Given request:
Give every line again exactly as it appears, please, but not the pictures.

------ Data block

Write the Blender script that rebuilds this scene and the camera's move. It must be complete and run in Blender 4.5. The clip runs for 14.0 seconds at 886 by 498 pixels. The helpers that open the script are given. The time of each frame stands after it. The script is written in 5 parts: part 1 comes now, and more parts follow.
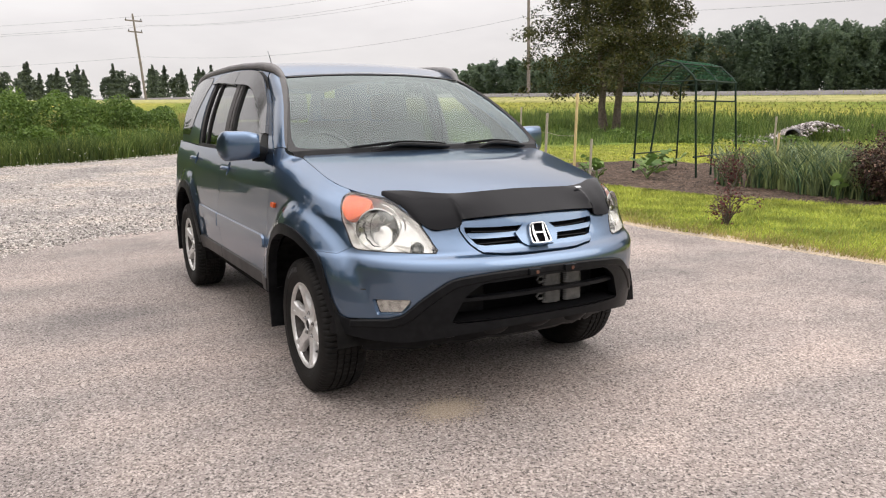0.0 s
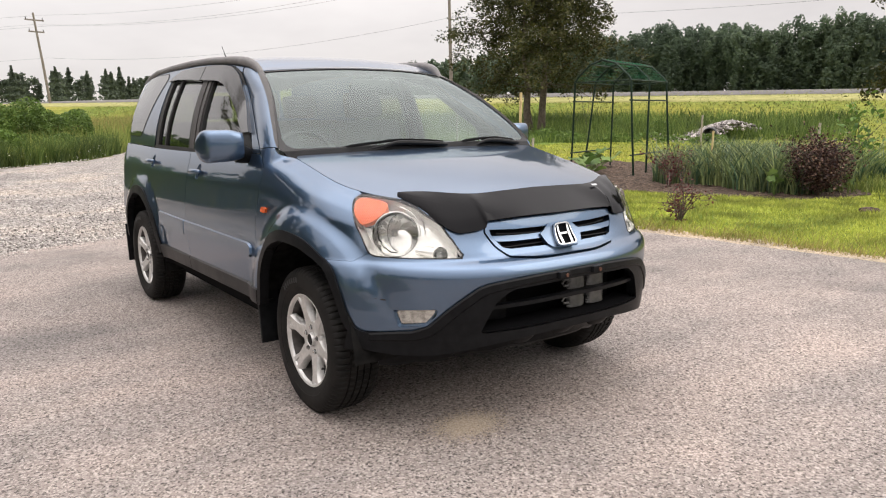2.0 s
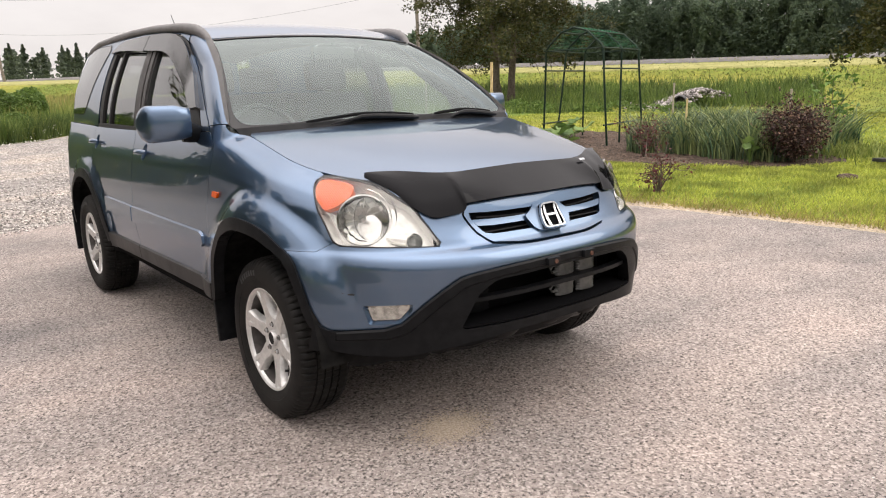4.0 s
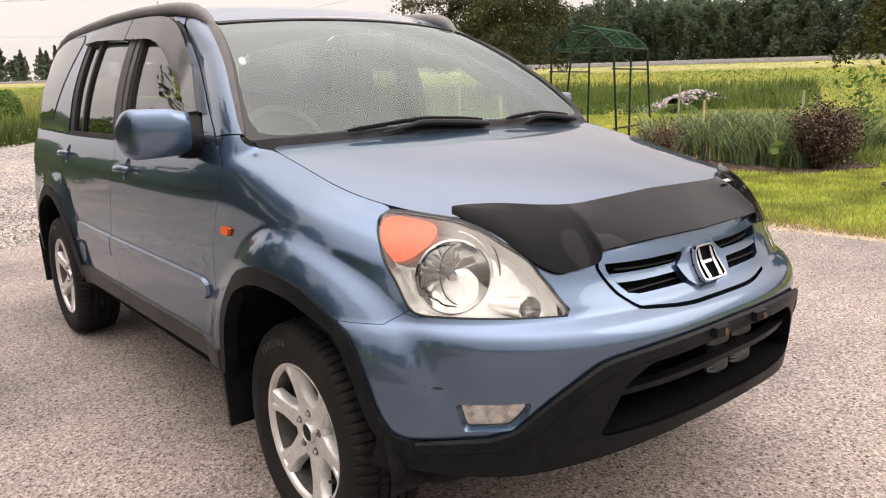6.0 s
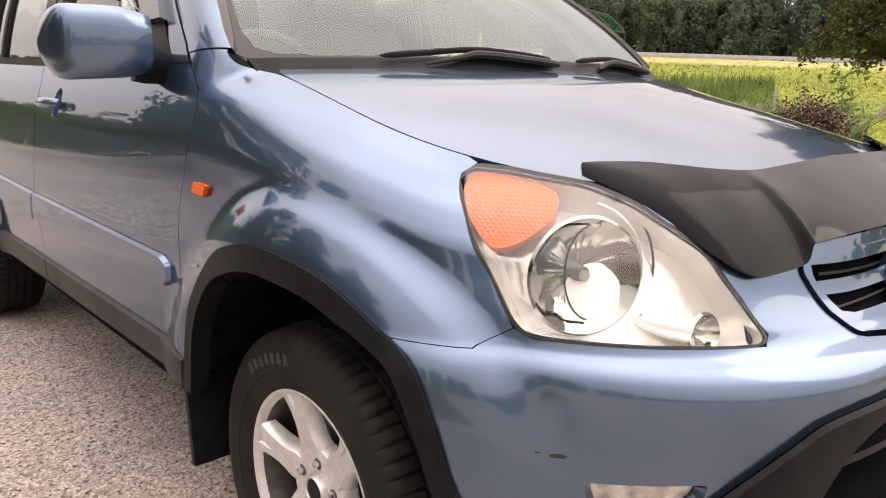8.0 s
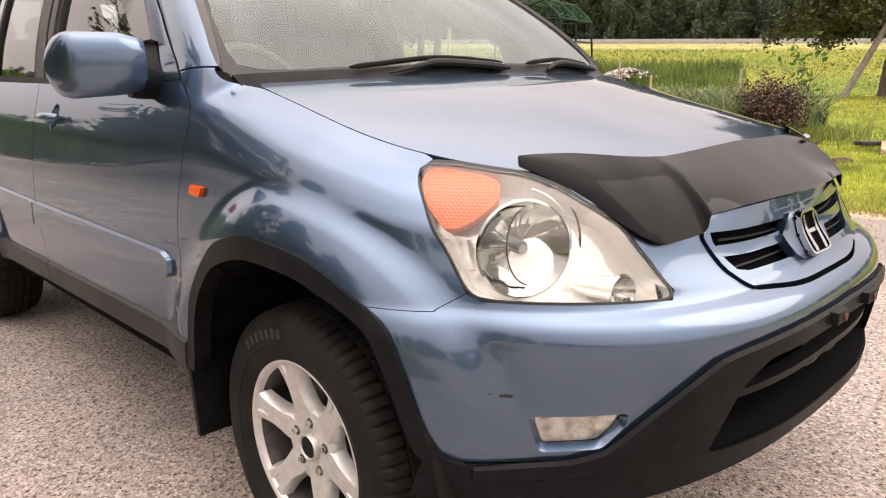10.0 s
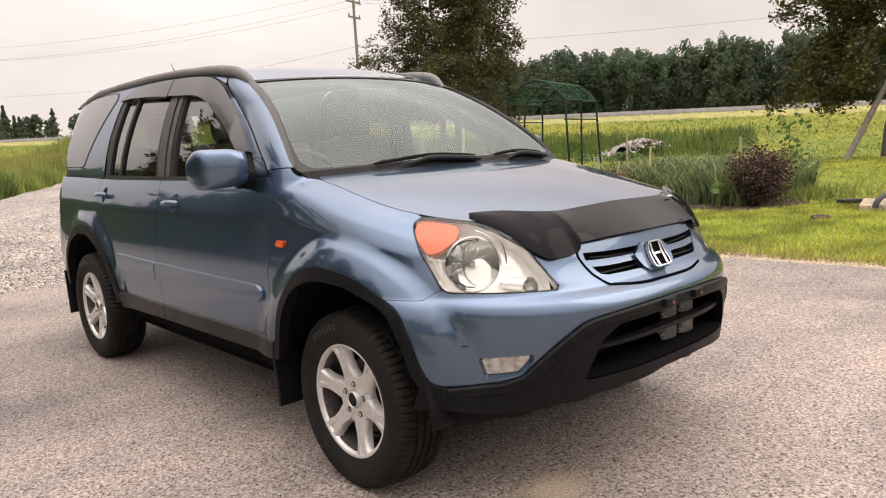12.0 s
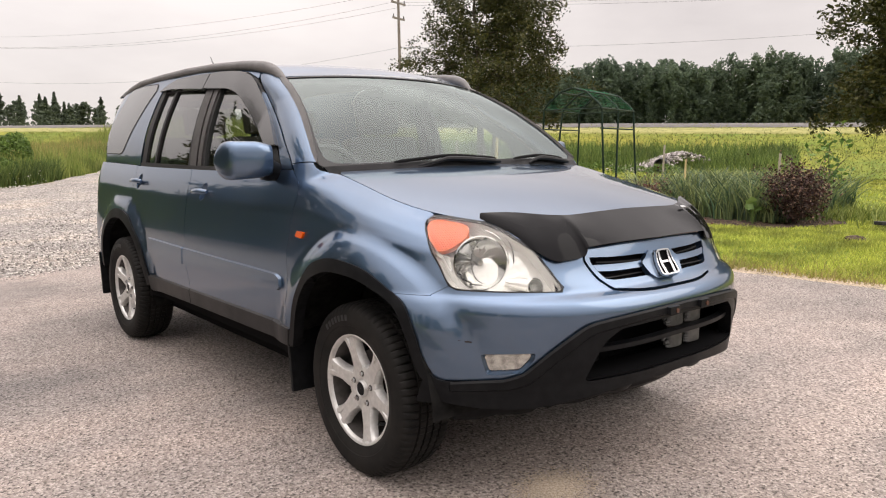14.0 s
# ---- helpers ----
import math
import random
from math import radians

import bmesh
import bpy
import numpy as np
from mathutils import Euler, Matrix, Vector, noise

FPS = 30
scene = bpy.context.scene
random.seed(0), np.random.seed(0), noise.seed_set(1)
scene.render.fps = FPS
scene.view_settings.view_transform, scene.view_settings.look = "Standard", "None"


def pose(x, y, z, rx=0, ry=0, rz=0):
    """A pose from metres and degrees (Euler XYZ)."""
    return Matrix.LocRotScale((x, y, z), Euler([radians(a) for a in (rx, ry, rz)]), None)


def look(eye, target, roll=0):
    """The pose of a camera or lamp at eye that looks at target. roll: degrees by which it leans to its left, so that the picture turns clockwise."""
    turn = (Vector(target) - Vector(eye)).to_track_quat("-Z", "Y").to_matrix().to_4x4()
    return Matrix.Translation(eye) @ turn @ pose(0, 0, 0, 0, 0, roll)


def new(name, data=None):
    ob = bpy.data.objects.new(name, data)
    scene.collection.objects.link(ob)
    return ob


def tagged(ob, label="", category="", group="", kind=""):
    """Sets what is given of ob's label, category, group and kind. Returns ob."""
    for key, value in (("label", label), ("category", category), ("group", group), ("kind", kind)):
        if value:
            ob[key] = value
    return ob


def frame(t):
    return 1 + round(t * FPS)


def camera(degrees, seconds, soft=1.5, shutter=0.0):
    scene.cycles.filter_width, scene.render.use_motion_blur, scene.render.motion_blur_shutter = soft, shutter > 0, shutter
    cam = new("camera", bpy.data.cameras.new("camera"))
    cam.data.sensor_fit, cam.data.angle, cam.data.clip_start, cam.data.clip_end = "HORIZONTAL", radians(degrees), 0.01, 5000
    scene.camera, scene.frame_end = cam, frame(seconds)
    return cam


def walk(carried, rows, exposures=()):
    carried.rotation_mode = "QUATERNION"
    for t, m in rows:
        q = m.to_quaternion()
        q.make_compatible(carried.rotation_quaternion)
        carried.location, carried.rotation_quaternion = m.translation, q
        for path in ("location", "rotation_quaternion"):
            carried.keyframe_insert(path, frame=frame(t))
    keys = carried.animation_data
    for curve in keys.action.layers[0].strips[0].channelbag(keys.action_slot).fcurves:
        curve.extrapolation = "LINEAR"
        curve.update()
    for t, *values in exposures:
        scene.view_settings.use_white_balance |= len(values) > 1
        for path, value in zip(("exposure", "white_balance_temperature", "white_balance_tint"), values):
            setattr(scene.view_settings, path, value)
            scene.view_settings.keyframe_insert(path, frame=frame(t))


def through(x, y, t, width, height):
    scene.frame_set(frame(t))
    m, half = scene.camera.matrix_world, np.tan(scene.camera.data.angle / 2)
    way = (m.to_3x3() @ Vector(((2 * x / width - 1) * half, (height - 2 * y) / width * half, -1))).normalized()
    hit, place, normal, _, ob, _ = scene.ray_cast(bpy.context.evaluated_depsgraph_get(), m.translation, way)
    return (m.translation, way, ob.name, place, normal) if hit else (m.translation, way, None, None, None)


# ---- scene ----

------------

Written solution:
Write the Blender script that rebuilds this scene and the camera's move. It must be complete and run in Blender 4.5. The clip runs for 14.0 seconds at 886 by 498 pixels. The helpers that open the script are given. The time of each frame stands after it. The script is written in 5 parts: part 1 comes now, and more parts follow.
0.0 s
2.0 s
4.0 s
6.0 s
8.0 s
10.0 s
12.0 s
14.0 s
# ---- helpers ----
import math
import random
from math import radians

import bmesh
import bpy
import numpy as np
from mathutils import Euler, Matrix, Vector, noise

FPS = 30
scene = bpy.context.scene
random.seed(0), np.random.seed(0), noise.seed_set(1)
scene.render.fps = FPS
scene.view_settings.view_transform, scene.view_settings.look = "Standard", "None"


def pose(x, y, z, rx=0, ry=0, rz=0):
    """A pose from metres and degrees (Euler XYZ)."""
    return Matrix.LocRotScale((x, y, z), Euler([radians(a) for a in (rx, ry, rz)]), None)


def look(eye, target, roll=0):
    """The pose of a camera or lamp at eye that looks at target. roll: degrees by which it leans to its left, so that the picture turns clockwise."""
    turn = (Vector(target) - Vector(eye)).to_track_quat("-Z", "Y").to_matrix().to_4x4()
    return Matrix.Translation(eye) @ turn @ pose(0, 0, 0, 0, 0, roll)


def new(name, data=None):
    ob = bpy.data.objects.new(name, data)
    scene.collection.objects.link(ob)
    return ob


def tagged(ob, label="", category="", group="", kind=""):
    """Sets what is given of ob's label, category, group and kind. Returns ob."""
    for key, value in (("label", label), ("category", category), ("group", group), ("kind", kind)):
        if value:
            ob[key] = value
    return ob


def frame(t):
    return 1 + round(t * FPS)


def camera(degrees, seconds, soft=1.5, shutter=0.0):
    scene.cycles.filter_width, scene.render.use_motion_blur, scene.render.motion_blur_shutter = soft, shutter > 0, shutter
    cam = new("camera", bpy.data.cameras.new("camera"))
    cam.data.sensor_fit, cam.data.angle, cam.data.clip_start, cam.data.clip_end = "HORIZONTAL", radians(degrees), 0.01, 5000
    scene.camera, scene.frame_end = cam, frame(seconds)
    return cam


def walk(carried, rows, exposures=()):
    carried.rotation_mode = "QUATERNION"
    for t, m in rows:
        q = m.to_quaternion()
        q.make_compatible(carried.rotation_quaternion)
        carried.location, carried.rotation_quaternion = m.translation, q
        for path in ("location", "rotation_quaternion"):
            carried.keyframe_insert(path, frame=frame(t))
    keys = carried.animation_data
    for curve in keys.action.layers[0].strips[0].channelbag(keys.action_slot).fcurves:
        curve.extrapolation = "LINEAR"
        curve.update()
    for t, *values in exposures:
        scene.view_settings.use_white_balance |= len(values) > 1
        for path, value in zip(("exposure", "white_balance_temperature", "white_balance_tint"), values):
            setattr(scene.view_settings, path, value)
            scene.view_settings.keyframe_insert(path, frame=frame(t))


def through(x, y, t, width, height):
    scene.frame_set(frame(t))
    m, half = scene.camera.matrix_world, np.tan(scene.camera.data.angle / 2)
    way = (m.to_3x3() @ Vector(((2 * x / width - 1) * half, (height - 2 * y) / width * half, -1))).normalized()
    hit, place, normal, _, ob, _ = scene.ray_cast(bpy.context.evaluated_depsgraph_get(), m.translation, way)
    return (m.translation, way, ob.name, place, normal) if hit else (m.translation, way, None, None, None)


# ---- scene ----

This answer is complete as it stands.